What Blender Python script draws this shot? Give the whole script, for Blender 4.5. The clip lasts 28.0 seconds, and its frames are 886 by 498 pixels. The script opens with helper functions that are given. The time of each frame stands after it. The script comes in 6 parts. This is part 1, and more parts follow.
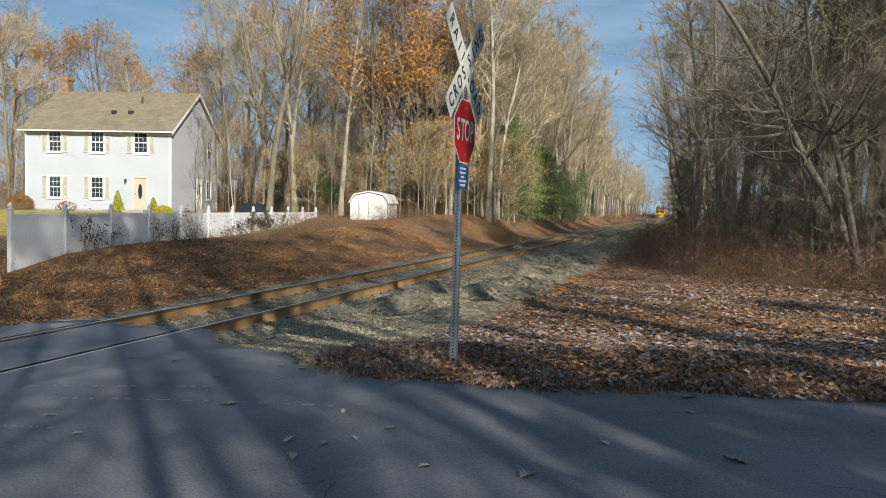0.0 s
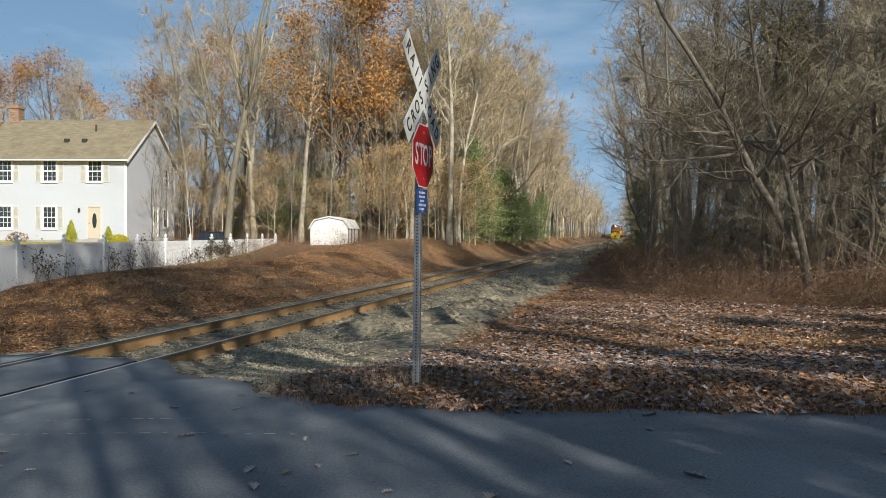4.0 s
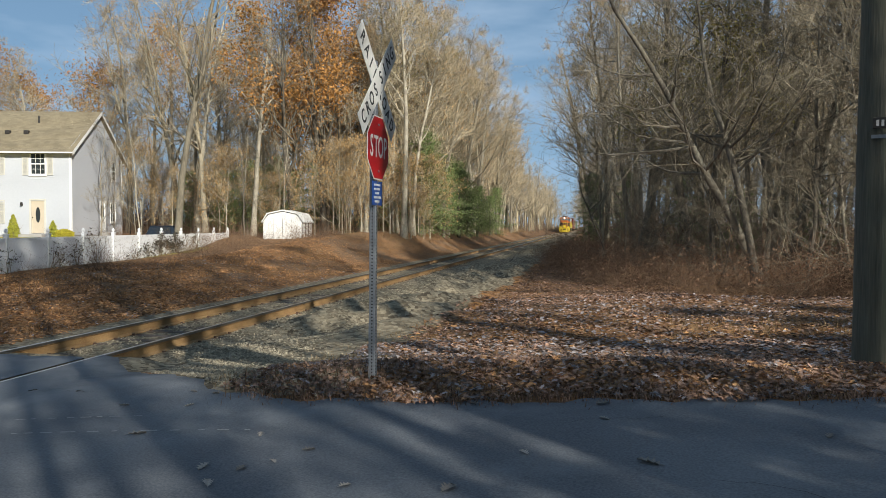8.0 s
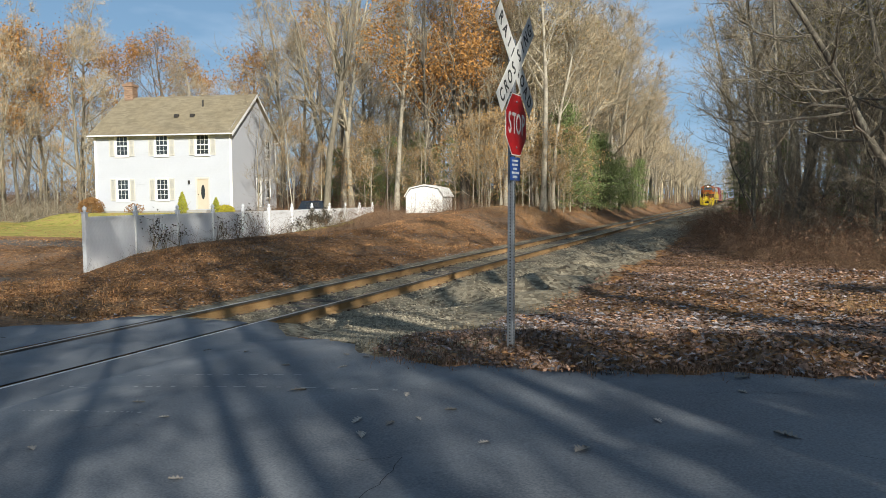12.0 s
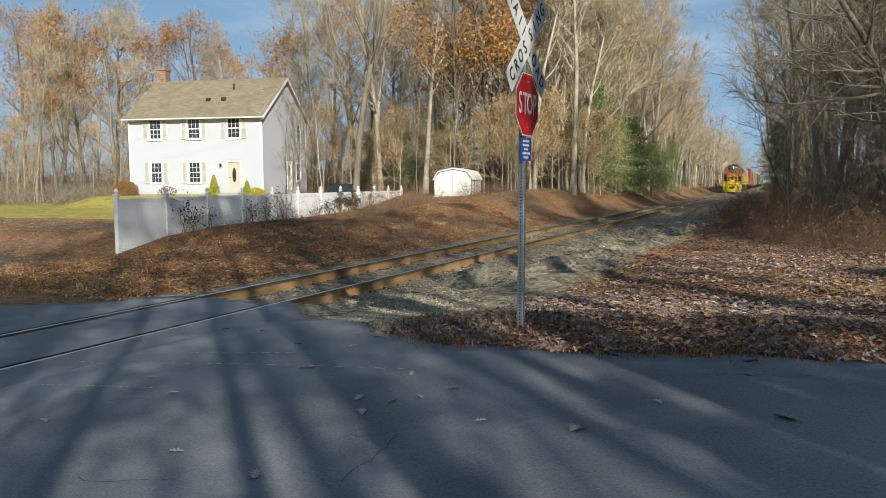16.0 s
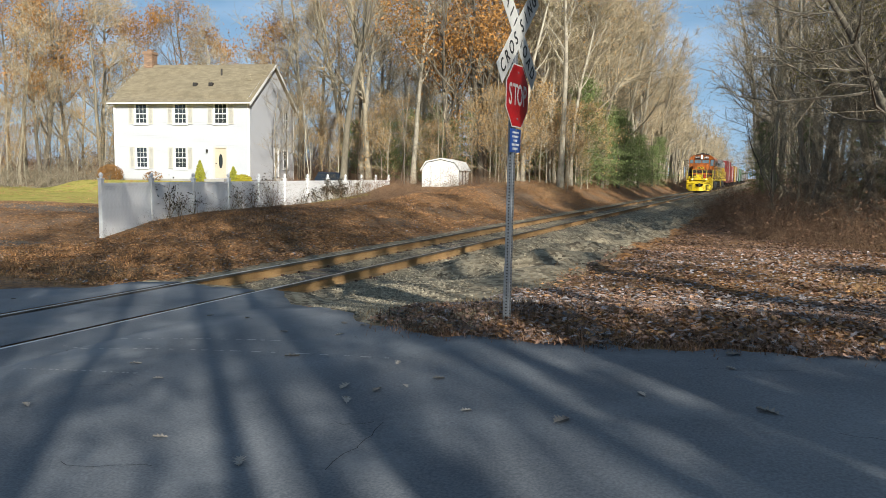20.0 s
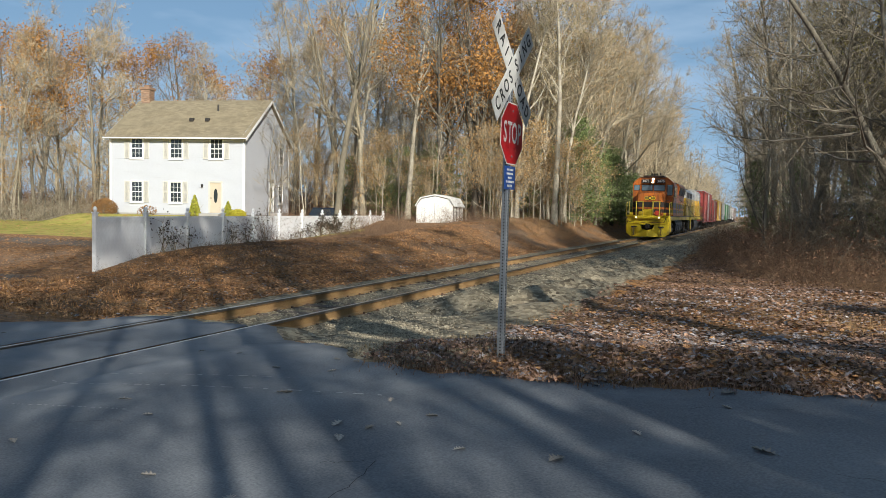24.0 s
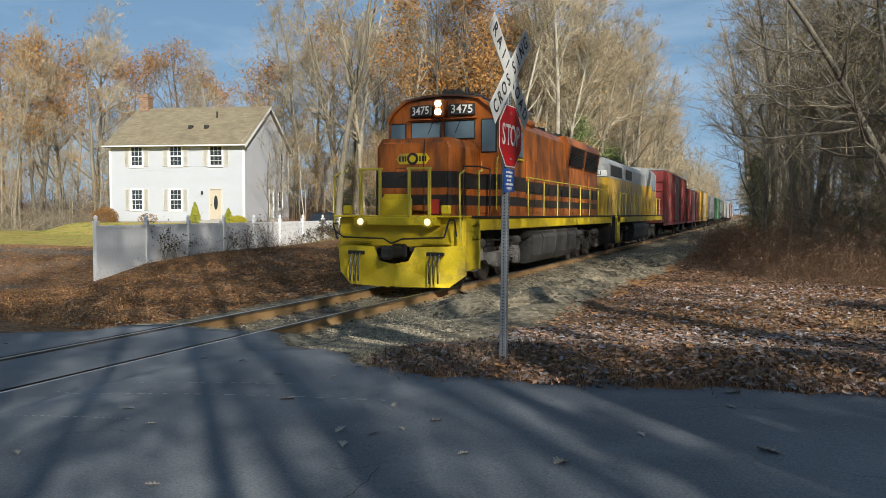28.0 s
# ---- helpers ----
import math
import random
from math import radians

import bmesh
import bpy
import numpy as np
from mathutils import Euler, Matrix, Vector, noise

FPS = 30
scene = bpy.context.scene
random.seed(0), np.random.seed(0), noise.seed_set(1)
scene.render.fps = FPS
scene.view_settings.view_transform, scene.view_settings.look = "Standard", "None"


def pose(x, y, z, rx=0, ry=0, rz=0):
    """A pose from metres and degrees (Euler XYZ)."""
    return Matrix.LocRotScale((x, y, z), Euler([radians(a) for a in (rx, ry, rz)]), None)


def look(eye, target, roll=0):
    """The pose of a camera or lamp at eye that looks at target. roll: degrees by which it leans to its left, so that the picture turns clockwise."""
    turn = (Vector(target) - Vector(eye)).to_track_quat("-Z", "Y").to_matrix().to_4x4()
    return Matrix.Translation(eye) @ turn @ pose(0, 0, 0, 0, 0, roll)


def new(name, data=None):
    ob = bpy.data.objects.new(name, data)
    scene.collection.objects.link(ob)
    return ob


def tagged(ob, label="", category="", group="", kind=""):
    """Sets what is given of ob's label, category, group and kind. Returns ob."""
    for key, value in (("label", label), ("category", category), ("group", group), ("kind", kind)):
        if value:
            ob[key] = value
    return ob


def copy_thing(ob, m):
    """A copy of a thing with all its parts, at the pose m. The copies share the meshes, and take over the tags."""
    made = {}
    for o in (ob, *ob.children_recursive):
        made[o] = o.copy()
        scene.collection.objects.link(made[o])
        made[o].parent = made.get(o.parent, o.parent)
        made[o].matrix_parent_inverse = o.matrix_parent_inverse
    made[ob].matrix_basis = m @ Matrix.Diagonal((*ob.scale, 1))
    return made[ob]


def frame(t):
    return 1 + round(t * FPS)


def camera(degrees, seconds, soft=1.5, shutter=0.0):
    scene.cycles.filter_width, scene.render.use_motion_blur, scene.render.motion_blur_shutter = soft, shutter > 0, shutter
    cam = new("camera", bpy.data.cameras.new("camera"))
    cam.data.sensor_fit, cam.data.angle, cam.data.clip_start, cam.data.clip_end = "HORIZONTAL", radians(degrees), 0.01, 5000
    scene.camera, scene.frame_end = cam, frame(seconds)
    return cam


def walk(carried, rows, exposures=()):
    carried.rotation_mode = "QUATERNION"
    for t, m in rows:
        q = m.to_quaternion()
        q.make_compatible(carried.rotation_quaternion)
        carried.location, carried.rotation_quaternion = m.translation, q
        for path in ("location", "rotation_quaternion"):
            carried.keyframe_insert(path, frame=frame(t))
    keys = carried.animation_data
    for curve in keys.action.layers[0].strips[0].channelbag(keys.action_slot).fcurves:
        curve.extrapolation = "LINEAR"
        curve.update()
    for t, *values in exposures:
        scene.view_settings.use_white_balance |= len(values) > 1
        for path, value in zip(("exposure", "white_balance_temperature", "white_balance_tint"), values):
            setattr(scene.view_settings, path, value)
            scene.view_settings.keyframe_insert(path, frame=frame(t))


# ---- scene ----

§ GIVEN REQUEST:
Point out every line holding the string "keys" and copy it.

§ EXERCISE SOLUTION:
    keys = carried.animation_data
    for curve in keys.action.layers[0].strips[0].channelbag(keys.action_slot).fcurves:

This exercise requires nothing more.